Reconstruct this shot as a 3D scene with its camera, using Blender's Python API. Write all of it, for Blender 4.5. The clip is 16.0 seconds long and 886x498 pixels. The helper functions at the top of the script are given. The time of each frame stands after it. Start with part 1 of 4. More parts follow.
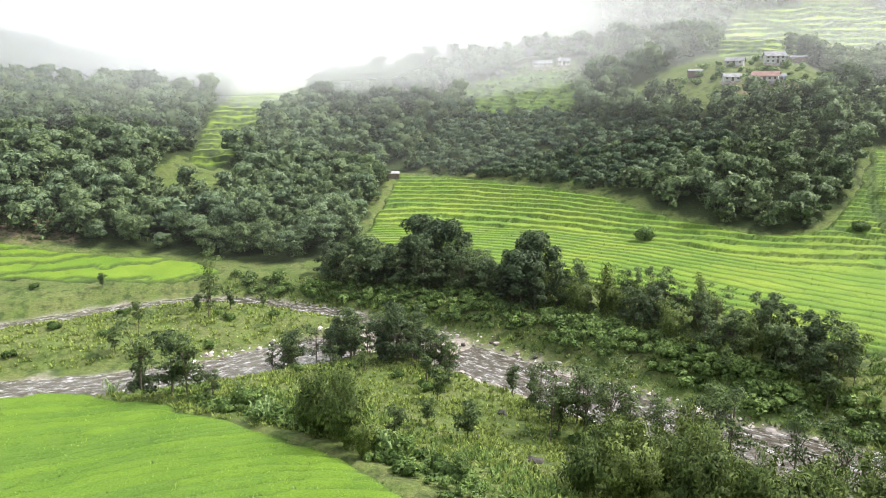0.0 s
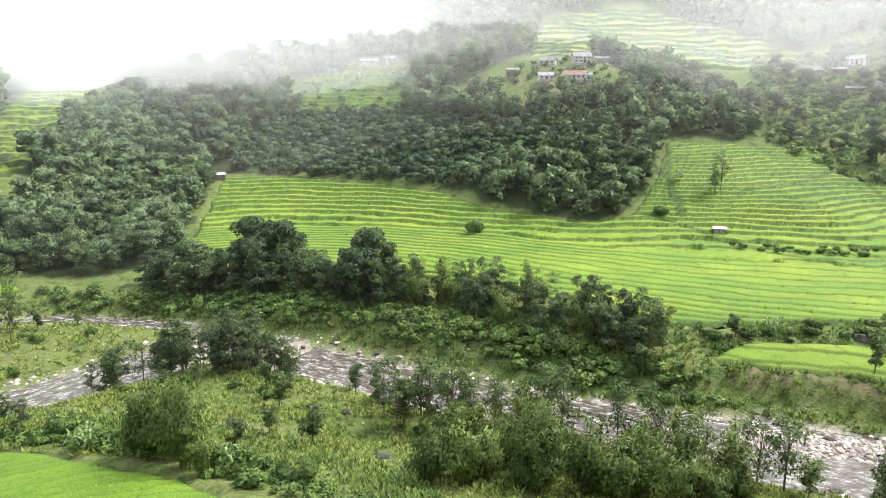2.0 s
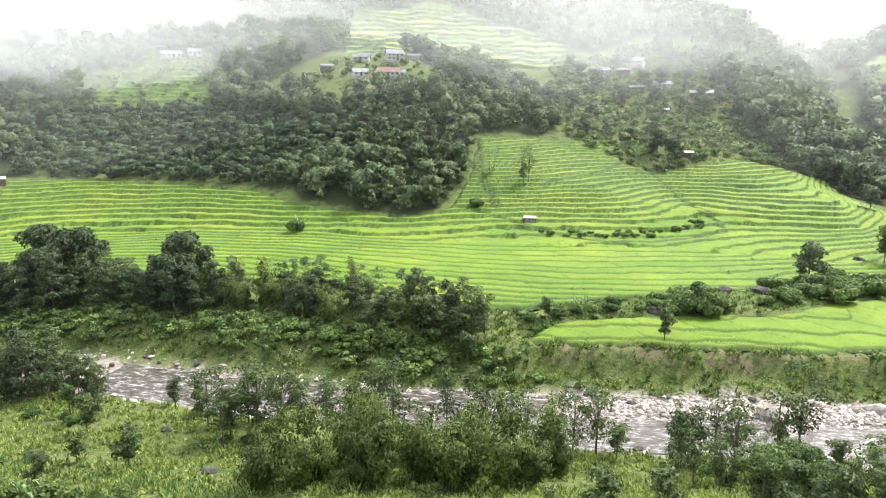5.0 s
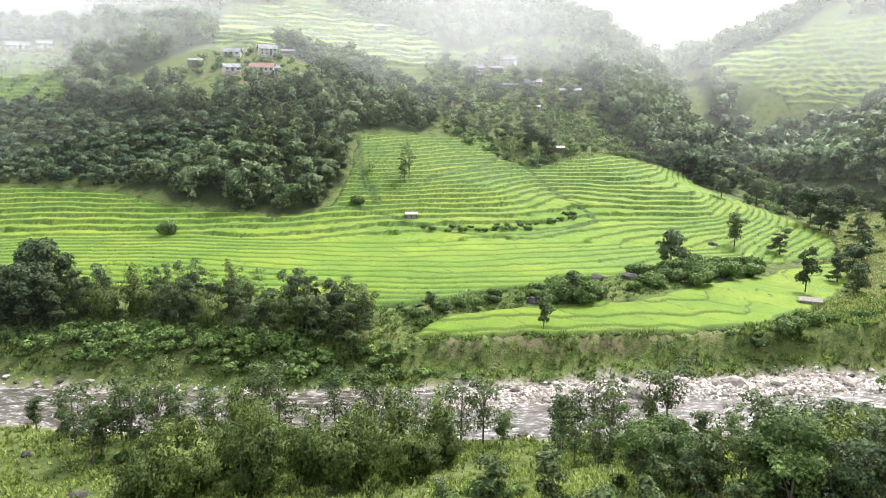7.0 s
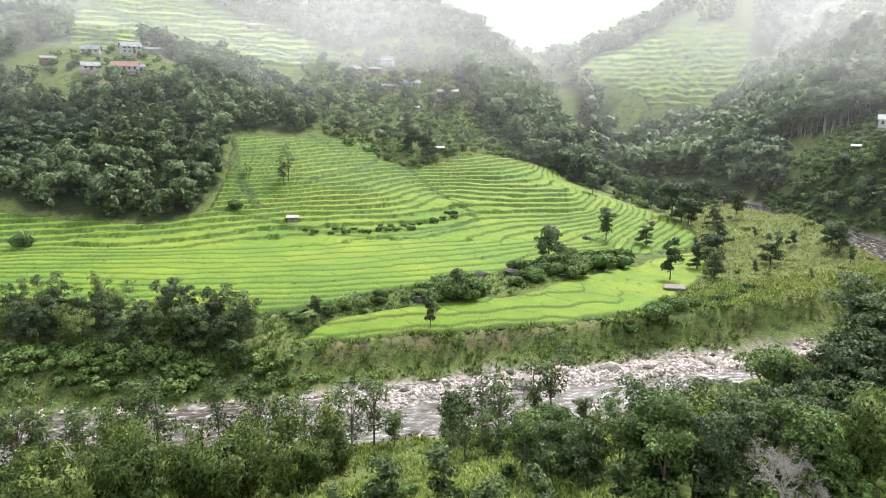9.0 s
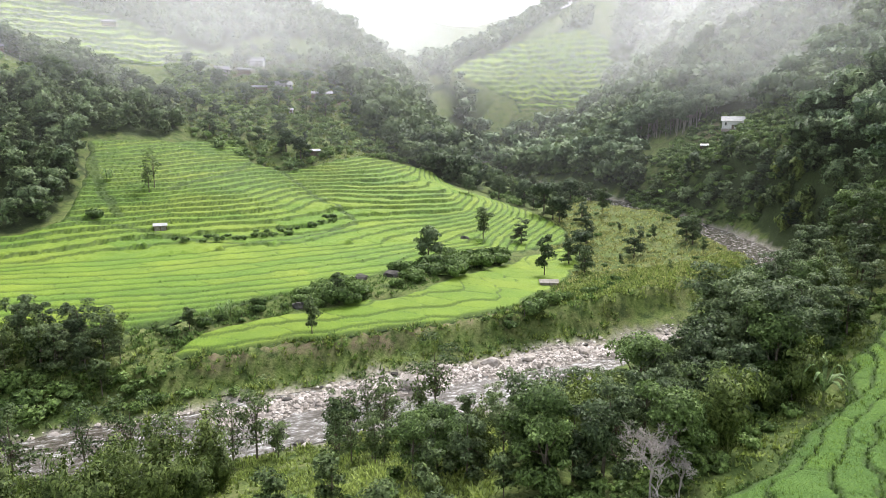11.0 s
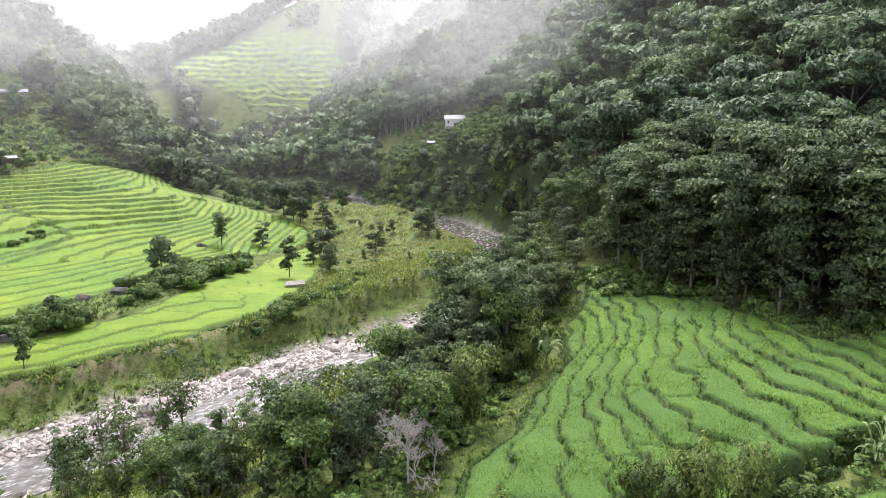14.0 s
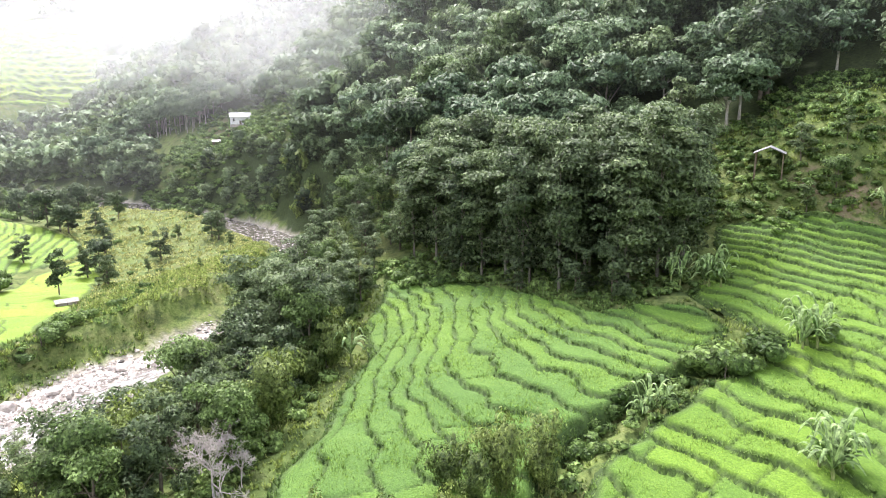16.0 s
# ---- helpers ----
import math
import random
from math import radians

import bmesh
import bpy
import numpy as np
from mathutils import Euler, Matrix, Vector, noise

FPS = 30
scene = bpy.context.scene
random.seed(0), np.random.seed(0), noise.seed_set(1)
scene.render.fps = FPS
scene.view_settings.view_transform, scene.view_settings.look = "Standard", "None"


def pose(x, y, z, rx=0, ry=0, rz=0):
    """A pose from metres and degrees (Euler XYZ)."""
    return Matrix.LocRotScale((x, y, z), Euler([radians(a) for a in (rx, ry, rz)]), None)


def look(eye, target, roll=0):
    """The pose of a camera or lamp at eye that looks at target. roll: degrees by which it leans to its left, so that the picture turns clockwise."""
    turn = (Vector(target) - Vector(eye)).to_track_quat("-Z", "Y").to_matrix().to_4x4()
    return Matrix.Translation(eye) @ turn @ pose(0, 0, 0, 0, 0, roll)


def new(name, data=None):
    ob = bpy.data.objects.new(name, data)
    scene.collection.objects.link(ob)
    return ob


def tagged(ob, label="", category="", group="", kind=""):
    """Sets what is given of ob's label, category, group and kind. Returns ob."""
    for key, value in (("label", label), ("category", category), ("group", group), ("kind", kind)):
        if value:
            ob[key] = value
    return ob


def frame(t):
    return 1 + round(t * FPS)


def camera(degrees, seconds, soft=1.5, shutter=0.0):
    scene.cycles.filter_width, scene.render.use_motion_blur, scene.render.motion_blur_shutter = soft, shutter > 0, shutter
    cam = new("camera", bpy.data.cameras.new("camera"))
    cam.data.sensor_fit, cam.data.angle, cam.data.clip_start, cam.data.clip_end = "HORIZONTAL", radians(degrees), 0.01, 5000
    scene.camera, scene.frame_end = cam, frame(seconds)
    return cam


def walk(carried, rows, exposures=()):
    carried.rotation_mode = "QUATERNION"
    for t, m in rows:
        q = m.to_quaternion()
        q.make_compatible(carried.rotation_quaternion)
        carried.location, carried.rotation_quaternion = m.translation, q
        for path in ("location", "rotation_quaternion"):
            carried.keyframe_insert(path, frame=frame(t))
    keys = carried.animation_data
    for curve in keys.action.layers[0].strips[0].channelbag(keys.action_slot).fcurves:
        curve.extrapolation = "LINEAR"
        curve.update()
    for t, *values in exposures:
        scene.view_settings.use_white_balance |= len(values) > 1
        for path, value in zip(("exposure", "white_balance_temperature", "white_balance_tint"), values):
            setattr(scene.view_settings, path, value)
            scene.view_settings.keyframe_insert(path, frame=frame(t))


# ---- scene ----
☆ ☆ ☆ ☆ ☆ ☆ ☆
Give the material again exactly as it is, but keep the pictures out.

# [Full answer]
Reconstruct this shot as a 3D scene with its camera, using Blender's Python API. Write all of it, for Blender 4.5. The clip is 16.0 seconds long and 886x498 pixels. The helper functions at the top of the script are given. The time of each frame stands after it. Start with part 1 of 4. More parts follow.
0.0 s
2.0 s
5.0 s
7.0 s
9.0 s
11.0 s
14.0 s
16.0 s
# ---- helpers ----
import math
import random
from math import radians

import bmesh
import bpy
import numpy as np
from mathutils import Euler, Matrix, Vector, noise

FPS = 30
scene = bpy.context.scene
random.seed(0), np.random.seed(0), noise.seed_set(1)
scene.render.fps = FPS
scene.view_settings.view_transform, scene.view_settings.look = "Standard", "None"


def pose(x, y, z, rx=0, ry=0, rz=0):
    """A pose from metres and degrees (Euler XYZ)."""
    return Matrix.LocRotScale((x, y, z), Euler([radians(a) for a in (rx, ry, rz)]), None)


def look(eye, target, roll=0):
    """The pose of a camera or lamp at eye that looks at target. roll: degrees by which it leans to its left, so that the picture turns clockwise."""
    turn = (Vector(target) - Vector(eye)).to_track_quat("-Z", "Y").to_matrix().to_4x4()
    return Matrix.Translation(eye) @ turn @ pose(0, 0, 0, 0, 0, roll)


def new(name, data=None):
    ob = bpy.data.objects.new(name, data)
    scene.collection.objects.link(ob)
    return ob


def tagged(ob, label="", category="", group="", kind=""):
    """Sets what is given of ob's label, category, group and kind. Returns ob."""
    for key, value in (("label", label), ("category", category), ("group", group), ("kind", kind)):
        if value:
            ob[key] = value
    return ob


def frame(t):
    return 1 + round(t * FPS)


def camera(degrees, seconds, soft=1.5, shutter=0.0):
    scene.cycles.filter_width, scene.render.use_motion_blur, scene.render.motion_blur_shutter = soft, shutter > 0, shutter
    cam = new("camera", bpy.data.cameras.new("camera"))
    cam.data.sensor_fit, cam.data.angle, cam.data.clip_start, cam.data.clip_end = "HORIZONTAL", radians(degrees), 0.01, 5000
    scene.camera, scene.frame_end = cam, frame(seconds)
    return cam


def walk(carried, rows, exposures=()):
    carried.rotation_mode = "QUATERNION"
    for t, m in rows:
        q = m.to_quaternion()
        q.make_compatible(carried.rotation_quaternion)
        carried.location, carried.rotation_quaternion = m.translation, q
        for path in ("location", "rotation_quaternion"):
            carried.keyframe_insert(path, frame=frame(t))
    keys = carried.animation_data
    for curve in keys.action.layers[0].strips[0].channelbag(keys.action_slot).fcurves:
        curve.extrapolation = "LINEAR"
        curve.update()
    for t, *values in exposures:
        scene.view_settings.use_white_balance |= len(values) > 1
        for path, value in zip(("exposure", "white_balance_temperature", "white_balance_tint"), values):
            setattr(scene.view_settings, path, value)
            scene.view_settings.keyframe_insert(path, frame=frame(t))


# ---- scene ----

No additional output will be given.